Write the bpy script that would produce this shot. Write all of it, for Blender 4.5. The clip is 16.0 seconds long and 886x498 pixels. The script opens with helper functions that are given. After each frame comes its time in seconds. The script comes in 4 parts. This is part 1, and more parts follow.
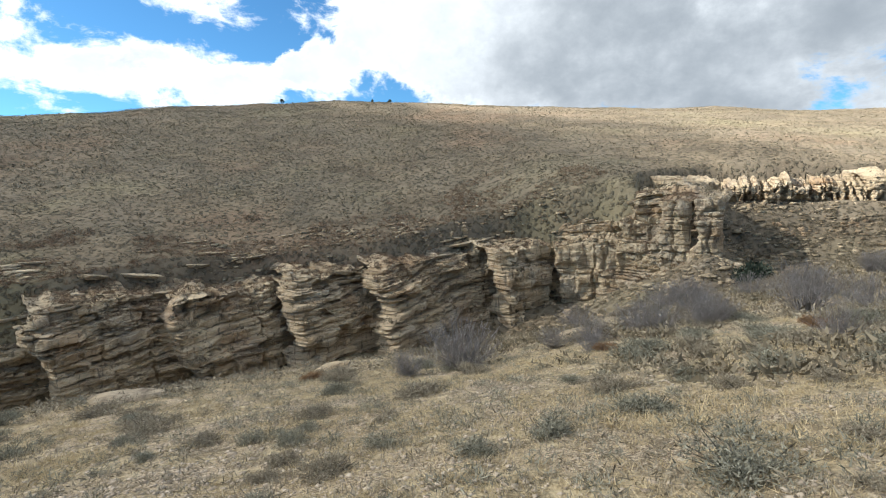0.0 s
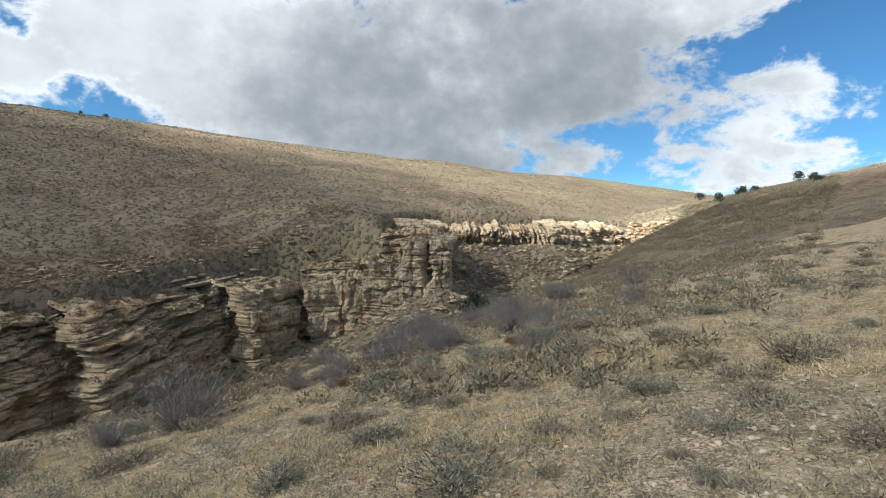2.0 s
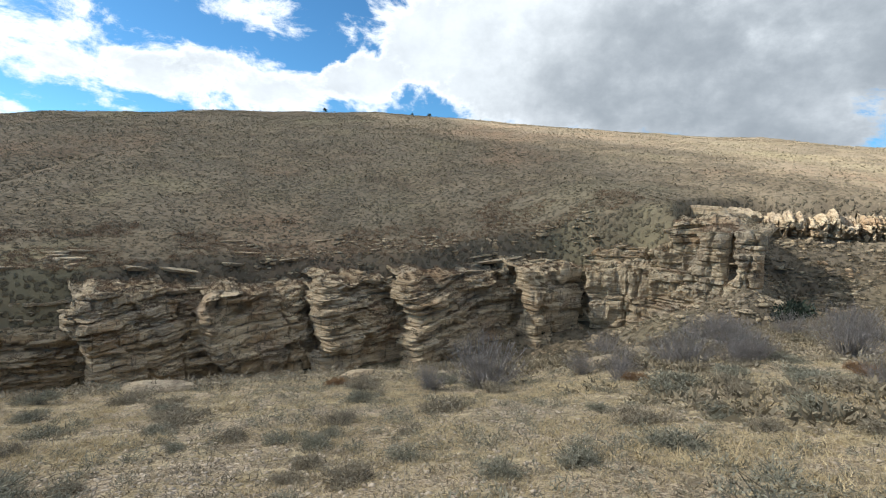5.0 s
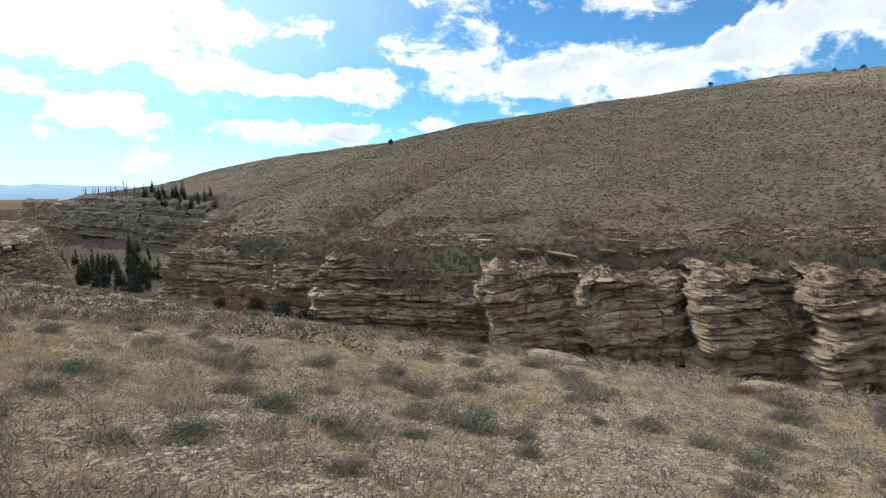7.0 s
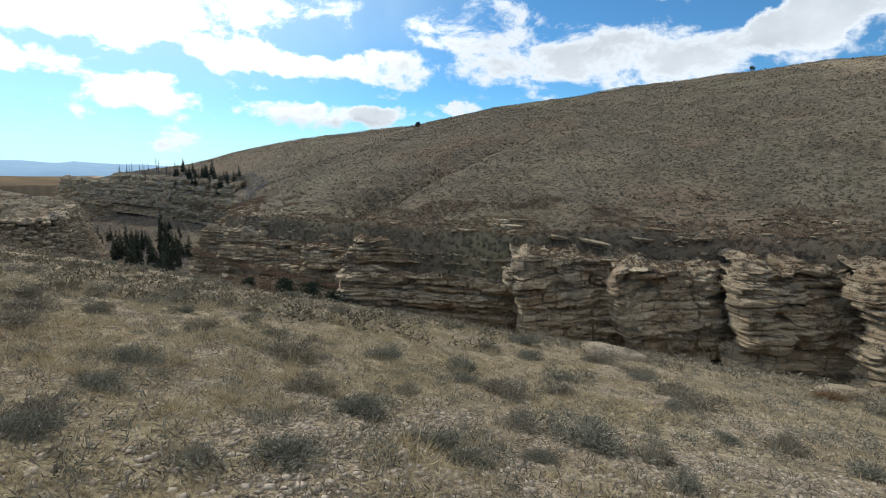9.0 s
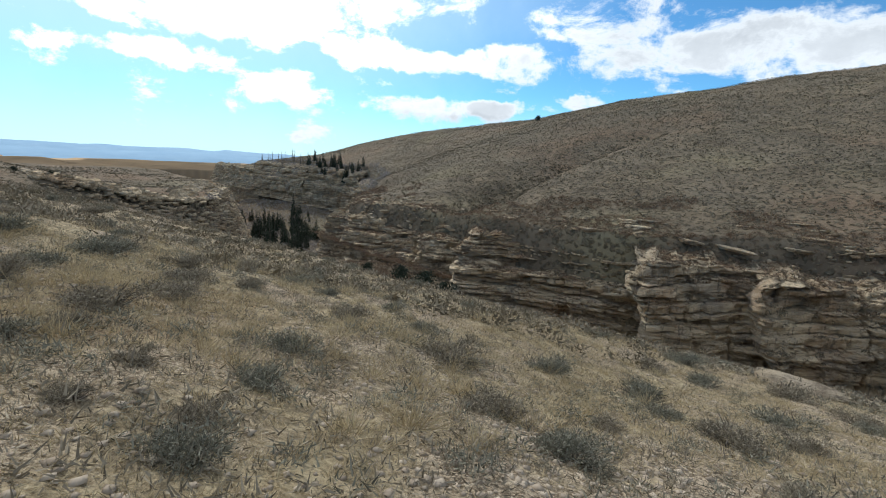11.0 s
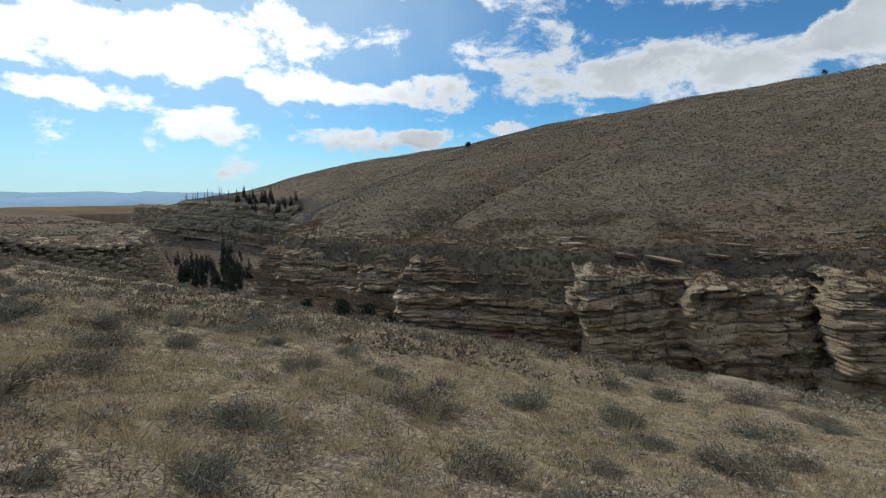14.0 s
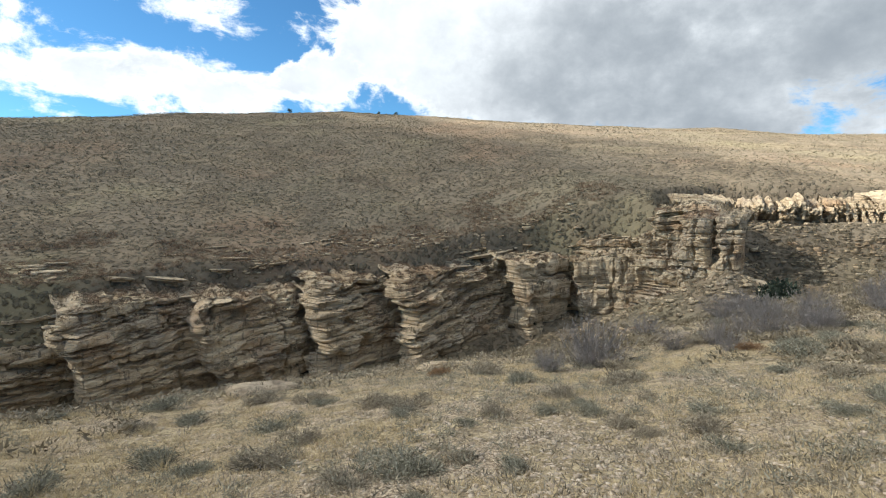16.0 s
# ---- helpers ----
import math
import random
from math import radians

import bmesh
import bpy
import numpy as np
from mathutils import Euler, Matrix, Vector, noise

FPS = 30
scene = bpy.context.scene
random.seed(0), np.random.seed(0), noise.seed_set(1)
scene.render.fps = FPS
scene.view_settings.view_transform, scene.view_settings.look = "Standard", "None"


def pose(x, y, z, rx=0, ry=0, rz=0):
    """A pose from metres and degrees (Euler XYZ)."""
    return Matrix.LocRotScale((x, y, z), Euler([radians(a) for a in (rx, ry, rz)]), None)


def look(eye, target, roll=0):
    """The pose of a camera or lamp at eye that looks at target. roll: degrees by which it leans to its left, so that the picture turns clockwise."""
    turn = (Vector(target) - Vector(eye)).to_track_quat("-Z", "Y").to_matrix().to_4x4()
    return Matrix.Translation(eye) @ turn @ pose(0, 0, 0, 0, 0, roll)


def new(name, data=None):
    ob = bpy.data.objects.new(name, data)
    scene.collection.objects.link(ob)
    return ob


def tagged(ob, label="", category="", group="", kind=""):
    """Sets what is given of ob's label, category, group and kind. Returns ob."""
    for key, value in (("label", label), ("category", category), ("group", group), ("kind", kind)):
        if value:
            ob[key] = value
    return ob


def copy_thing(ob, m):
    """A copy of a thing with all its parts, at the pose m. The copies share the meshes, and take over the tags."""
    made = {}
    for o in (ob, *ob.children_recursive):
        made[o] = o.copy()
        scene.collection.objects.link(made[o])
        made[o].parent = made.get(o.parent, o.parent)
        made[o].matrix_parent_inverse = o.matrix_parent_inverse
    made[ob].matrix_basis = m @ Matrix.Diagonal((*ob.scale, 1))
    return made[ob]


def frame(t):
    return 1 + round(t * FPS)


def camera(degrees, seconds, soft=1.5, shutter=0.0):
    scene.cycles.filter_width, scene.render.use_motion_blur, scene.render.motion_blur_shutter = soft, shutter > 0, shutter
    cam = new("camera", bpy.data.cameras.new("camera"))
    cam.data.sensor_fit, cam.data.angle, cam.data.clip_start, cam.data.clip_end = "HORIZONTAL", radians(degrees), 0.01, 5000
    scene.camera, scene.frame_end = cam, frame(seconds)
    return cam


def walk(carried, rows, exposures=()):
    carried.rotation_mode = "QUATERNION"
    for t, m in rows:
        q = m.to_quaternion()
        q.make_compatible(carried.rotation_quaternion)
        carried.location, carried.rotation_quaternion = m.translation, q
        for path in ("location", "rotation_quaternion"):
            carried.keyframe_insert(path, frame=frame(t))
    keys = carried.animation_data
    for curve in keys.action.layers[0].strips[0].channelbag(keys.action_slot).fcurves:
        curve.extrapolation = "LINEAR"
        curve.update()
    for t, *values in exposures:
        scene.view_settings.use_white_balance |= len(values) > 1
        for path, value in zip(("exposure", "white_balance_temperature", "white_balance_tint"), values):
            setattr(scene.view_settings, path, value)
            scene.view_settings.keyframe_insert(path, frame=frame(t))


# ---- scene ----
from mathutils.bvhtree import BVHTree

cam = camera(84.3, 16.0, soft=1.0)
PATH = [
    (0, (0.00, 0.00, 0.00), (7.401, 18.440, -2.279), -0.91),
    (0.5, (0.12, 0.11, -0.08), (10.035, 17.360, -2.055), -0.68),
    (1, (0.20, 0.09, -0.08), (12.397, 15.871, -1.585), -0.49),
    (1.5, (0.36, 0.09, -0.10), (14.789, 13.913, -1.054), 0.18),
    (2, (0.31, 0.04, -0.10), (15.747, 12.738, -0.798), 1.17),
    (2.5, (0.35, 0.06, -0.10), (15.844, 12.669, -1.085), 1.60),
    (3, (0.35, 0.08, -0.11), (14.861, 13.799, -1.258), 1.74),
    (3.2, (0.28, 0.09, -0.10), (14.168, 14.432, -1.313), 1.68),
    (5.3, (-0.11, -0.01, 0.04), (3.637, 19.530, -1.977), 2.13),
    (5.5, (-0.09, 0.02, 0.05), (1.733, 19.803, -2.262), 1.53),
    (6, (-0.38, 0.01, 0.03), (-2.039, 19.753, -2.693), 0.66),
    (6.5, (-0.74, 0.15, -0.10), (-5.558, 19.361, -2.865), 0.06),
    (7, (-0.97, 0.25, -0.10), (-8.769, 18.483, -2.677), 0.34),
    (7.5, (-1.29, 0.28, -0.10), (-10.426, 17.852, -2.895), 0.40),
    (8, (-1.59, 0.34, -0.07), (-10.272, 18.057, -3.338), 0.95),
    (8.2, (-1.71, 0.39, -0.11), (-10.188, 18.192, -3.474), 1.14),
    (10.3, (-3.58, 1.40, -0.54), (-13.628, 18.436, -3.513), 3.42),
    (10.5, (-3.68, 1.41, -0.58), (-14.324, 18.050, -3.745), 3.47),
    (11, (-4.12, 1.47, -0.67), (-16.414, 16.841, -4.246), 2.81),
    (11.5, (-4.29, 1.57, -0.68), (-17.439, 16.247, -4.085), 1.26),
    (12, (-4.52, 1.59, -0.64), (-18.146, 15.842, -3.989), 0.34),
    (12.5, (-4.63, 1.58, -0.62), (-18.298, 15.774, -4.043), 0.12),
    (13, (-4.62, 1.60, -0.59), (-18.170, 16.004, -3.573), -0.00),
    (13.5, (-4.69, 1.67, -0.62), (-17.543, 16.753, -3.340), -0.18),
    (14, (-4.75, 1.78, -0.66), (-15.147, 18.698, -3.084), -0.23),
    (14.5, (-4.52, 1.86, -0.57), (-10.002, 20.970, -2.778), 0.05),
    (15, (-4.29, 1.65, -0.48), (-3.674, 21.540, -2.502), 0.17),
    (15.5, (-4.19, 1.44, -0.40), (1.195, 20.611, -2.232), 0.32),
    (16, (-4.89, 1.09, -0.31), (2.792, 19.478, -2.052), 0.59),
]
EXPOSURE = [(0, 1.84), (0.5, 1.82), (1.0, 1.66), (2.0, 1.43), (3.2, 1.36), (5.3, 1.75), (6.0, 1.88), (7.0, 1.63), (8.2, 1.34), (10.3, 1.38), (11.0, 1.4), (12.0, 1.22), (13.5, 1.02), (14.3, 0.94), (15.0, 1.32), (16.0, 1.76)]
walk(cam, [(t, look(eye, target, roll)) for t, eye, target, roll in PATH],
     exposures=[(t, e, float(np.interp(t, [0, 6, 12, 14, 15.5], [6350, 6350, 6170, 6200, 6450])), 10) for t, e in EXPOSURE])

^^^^

THE TASK
Using the listing above, locate the lines that hold "degrees" and copy each one.

TASK SOLUTION
    """A pose from metres and degrees (Euler XYZ)."""
    """The pose of a camera or lamp at eye that looks at target. roll: degrees by which it leans to its left, so that the picture turns clockwise."""
def camera(degrees, seconds, soft=1.5, shutter=0.0):
    cam.data.sensor_fit, cam.data.angle, cam.data.clip_start, cam.data.clip_end = "HORIZONTAL", radians(degrees), 0.01, 5000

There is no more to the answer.